Your task is to copy the listing exactly. Drop any pictures from the copy.
-- START Information shown --
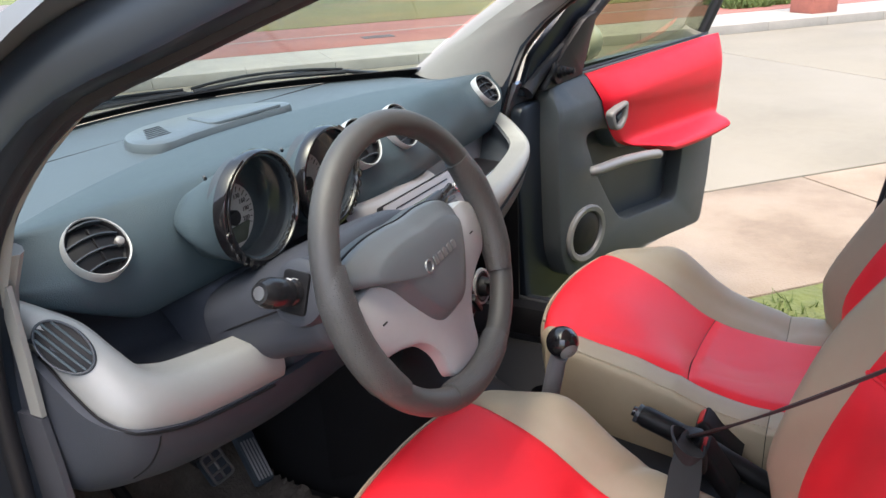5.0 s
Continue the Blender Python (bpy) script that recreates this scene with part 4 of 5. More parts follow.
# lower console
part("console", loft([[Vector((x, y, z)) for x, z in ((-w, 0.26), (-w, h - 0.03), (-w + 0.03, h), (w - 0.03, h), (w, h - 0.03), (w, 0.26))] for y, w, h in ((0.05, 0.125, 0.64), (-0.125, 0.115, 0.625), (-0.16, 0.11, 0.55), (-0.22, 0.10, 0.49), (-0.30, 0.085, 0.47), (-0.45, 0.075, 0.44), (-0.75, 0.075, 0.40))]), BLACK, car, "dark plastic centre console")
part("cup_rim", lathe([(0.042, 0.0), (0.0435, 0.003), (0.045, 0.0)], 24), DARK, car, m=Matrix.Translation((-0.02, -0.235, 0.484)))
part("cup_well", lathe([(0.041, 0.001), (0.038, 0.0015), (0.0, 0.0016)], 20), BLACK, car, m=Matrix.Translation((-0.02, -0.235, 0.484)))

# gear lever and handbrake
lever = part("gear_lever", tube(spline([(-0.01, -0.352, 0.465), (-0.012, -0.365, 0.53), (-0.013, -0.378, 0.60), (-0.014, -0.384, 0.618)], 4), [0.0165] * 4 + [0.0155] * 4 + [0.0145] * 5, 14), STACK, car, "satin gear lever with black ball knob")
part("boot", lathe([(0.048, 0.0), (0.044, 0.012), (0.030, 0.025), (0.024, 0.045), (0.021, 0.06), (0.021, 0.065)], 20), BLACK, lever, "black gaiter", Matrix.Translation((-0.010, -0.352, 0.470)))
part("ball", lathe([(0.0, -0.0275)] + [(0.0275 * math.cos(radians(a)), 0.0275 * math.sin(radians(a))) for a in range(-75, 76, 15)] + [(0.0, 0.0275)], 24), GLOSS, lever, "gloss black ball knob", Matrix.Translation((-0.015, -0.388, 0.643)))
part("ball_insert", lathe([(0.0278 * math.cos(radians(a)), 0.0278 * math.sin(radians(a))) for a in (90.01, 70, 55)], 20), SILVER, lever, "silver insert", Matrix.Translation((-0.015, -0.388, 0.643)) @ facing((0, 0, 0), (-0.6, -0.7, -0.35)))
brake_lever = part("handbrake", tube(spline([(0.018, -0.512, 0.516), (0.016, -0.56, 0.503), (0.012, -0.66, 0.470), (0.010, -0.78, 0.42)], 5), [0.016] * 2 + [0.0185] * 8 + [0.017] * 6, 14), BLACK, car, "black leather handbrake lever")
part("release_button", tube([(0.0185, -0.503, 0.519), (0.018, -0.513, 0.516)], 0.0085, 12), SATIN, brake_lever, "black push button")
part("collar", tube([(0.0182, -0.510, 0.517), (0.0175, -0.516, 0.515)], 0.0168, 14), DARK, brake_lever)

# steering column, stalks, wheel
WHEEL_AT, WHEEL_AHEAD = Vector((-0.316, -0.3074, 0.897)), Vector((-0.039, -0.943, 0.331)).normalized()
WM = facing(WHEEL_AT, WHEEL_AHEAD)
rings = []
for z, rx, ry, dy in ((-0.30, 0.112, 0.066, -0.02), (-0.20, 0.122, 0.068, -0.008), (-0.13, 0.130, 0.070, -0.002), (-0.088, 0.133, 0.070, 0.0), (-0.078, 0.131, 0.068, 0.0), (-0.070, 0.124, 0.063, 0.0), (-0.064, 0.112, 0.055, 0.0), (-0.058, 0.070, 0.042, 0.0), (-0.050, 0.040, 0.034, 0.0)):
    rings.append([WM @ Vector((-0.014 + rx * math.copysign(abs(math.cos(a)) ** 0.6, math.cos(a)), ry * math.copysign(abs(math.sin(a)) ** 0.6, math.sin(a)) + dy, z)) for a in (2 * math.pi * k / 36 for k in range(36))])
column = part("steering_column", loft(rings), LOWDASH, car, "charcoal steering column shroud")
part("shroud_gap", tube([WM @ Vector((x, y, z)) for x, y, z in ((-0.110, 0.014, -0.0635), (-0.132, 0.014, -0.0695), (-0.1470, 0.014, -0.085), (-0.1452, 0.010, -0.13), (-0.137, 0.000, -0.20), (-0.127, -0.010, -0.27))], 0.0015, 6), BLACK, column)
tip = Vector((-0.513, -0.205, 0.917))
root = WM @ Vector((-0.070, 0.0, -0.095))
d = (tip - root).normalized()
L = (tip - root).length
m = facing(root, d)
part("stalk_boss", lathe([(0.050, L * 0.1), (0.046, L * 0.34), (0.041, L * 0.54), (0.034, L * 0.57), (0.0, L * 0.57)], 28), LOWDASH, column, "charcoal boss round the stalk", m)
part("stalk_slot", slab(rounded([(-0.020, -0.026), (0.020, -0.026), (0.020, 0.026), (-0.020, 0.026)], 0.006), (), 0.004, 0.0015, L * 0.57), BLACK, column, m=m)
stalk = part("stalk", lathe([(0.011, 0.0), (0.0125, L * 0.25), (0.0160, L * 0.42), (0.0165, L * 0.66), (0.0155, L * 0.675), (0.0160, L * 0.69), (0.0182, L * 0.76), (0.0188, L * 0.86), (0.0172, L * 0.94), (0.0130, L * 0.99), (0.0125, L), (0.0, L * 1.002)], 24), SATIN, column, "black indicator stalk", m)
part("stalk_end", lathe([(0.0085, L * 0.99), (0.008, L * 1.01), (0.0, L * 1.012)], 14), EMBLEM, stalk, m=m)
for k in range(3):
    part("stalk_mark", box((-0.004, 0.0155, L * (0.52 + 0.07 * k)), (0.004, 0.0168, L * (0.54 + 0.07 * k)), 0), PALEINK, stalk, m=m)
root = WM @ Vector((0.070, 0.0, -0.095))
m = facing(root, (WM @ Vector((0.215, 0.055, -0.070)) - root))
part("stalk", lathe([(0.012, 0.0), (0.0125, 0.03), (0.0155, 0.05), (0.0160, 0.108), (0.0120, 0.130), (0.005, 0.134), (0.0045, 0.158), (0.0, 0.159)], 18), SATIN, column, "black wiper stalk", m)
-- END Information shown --
» The reply
5.0 s
Continue the Blender Python (bpy) script that recreates this scene with part 4 of 5. More parts follow.
# lower console
part("console", loft([[Vector((x, y, z)) for x, z in ((-w, 0.26), (-w, h - 0.03), (-w + 0.03, h), (w - 0.03, h), (w, h - 0.03), (w, 0.26))] for y, w, h in ((0.05, 0.125, 0.64), (-0.125, 0.115, 0.625), (-0.16, 0.11, 0.55), (-0.22, 0.10, 0.49), (-0.30, 0.085, 0.47), (-0.45, 0.075, 0.44), (-0.75, 0.075, 0.40))]), BLACK, car, "dark plastic centre console")
part("cup_rim", lathe([(0.042, 0.0), (0.0435, 0.003), (0.045, 0.0)], 24), DARK, car, m=Matrix.Translation((-0.02, -0.235, 0.484)))
part("cup_well", lathe([(0.041, 0.001), (0.038, 0.0015), (0.0, 0.0016)], 20), BLACK, car, m=Matrix.Translation((-0.02, -0.235, 0.484)))

# gear lever and handbrake
lever = part("gear_lever", tube(spline([(-0.01, -0.352, 0.465), (-0.012, -0.365, 0.53), (-0.013, -0.378, 0.60), (-0.014, -0.384, 0.618)], 4), [0.0165] * 4 + [0.0155] * 4 + [0.0145] * 5, 14), STACK, car, "satin gear lever with black ball knob")
part("boot", lathe([(0.048, 0.0), (0.044, 0.012), (0.030, 0.025), (0.024, 0.045), (0.021, 0.06), (0.021, 0.065)], 20), BLACK, lever, "black gaiter", Matrix.Translation((-0.010, -0.352, 0.470)))
part("ball", lathe([(0.0, -0.0275)] + [(0.0275 * math.cos(radians(a)), 0.0275 * math.sin(radians(a))) for a in range(-75, 76, 15)] + [(0.0, 0.0275)], 24), GLOSS, lever, "gloss black ball knob", Matrix.Translation((-0.015, -0.388, 0.643)))
part("ball_insert", lathe([(0.0278 * math.cos(radians(a)), 0.0278 * math.sin(radians(a))) for a in (90.01, 70, 55)], 20), SILVER, lever, "silver insert", Matrix.Translation((-0.015, -0.388, 0.643)) @ facing((0, 0, 0), (-0.6, -0.7, -0.35)))
brake_lever = part("handbrake", tube(spline([(0.018, -0.512, 0.516), (0.016, -0.56, 0.503), (0.012, -0.66, 0.470), (0.010, -0.78, 0.42)], 5), [0.016] * 2 + [0.0185] * 8 + [0.017] * 6, 14), BLACK, car, "black leather handbrake lever")
part("release_button", tube([(0.0185, -0.503, 0.519), (0.018, -0.513, 0.516)], 0.0085, 12), SATIN, brake_lever, "black push button")
part("collar", tube([(0.0182, -0.510, 0.517), (0.0175, -0.516, 0.515)], 0.0168, 14), DARK, brake_lever)

# steering column, stalks, wheel
WHEEL_AT, WHEEL_AHEAD = Vector((-0.316, -0.3074, 0.897)), Vector((-0.039, -0.943, 0.331)).normalized()
WM = facing(WHEEL_AT, WHEEL_AHEAD)
rings = []
for z, rx, ry, dy in ((-0.30, 0.112, 0.066, -0.02), (-0.20, 0.122, 0.068, -0.008), (-0.13, 0.130, 0.070, -0.002), (-0.088, 0.133, 0.070, 0.0), (-0.078, 0.131, 0.068, 0.0), (-0.070, 0.124, 0.063, 0.0), (-0.064, 0.112, 0.055, 0.0), (-0.058, 0.070, 0.042, 0.0), (-0.050, 0.040, 0.034, 0.0)):
    rings.append([WM @ Vector((-0.014 + rx * math.copysign(abs(math.cos(a)) ** 0.6, math.cos(a)), ry * math.copysign(abs(math.sin(a)) ** 0.6, math.sin(a)) + dy, z)) for a in (2 * math.pi * k / 36 for k in range(36))])
column = part("steering_column", loft(rings), LOWDASH, car, "charcoal steering column shroud")
part("shroud_gap", tube([WM @ Vector((x, y, z)) for x, y, z in ((-0.110, 0.014, -0.0635), (-0.132, 0.014, -0.0695), (-0.1470, 0.014, -0.085), (-0.1452, 0.010, -0.13), (-0.137, 0.000, -0.20), (-0.127, -0.010, -0.27))], 0.0015, 6), BLACK, column)
tip = Vector((-0.513, -0.205, 0.917))
root = WM @ Vector((-0.070, 0.0, -0.095))
d = (tip - root).normalized()
L = (tip - root).length
m = facing(root, d)
part("stalk_boss", lathe([(0.050, L * 0.1), (0.046, L * 0.34), (0.041, L * 0.54), (0.034, L * 0.57), (0.0, L * 0.57)], 28), LOWDASH, column, "charcoal boss round the stalk", m)
part("stalk_slot", slab(rounded([(-0.020, -0.026), (0.020, -0.026), (0.020, 0.026), (-0.020, 0.026)], 0.006), (), 0.004, 0.0015, L * 0.57), BLACK, column, m=m)
stalk = part("stalk", lathe([(0.011, 0.0), (0.0125, L * 0.25), (0.0160, L * 0.42), (0.0165, L * 0.66), (0.0155, L * 0.675), (0.0160, L * 0.69), (0.0182, L * 0.76), (0.0188, L * 0.86), (0.0172, L * 0.94), (0.0130, L * 0.99), (0.0125, L), (0.0, L * 1.002)], 24), SATIN, column, "black indicator stalk", m)
part("stalk_end", lathe([(0.0085, L * 0.99), (0.008, L * 1.01), (0.0, L * 1.012)], 14), EMBLEM, stalk, m=m)
for k in range(3):
    part("stalk_mark", box((-0.004, 0.0155, L * (0.52 + 0.07 * k)), (0.004, 0.0168, L * (0.54 + 0.07 * k)), 0), PALEINK, stalk, m=m)
root = WM @ Vector((0.070, 0.0, -0.095))
m = facing(root, (WM @ Vector((0.215, 0.055, -0.070)) - root))
part("stalk", lathe([(0.012, 0.0), (0.0125, 0.03), (0.0155, 0.05), (0.0160, 0.108), (0.0120, 0.130), (0.005, 0.134), (0.0045, 0.158), (0.0, 0.159)], 18), SATIN, column, "black wiper stalk", m)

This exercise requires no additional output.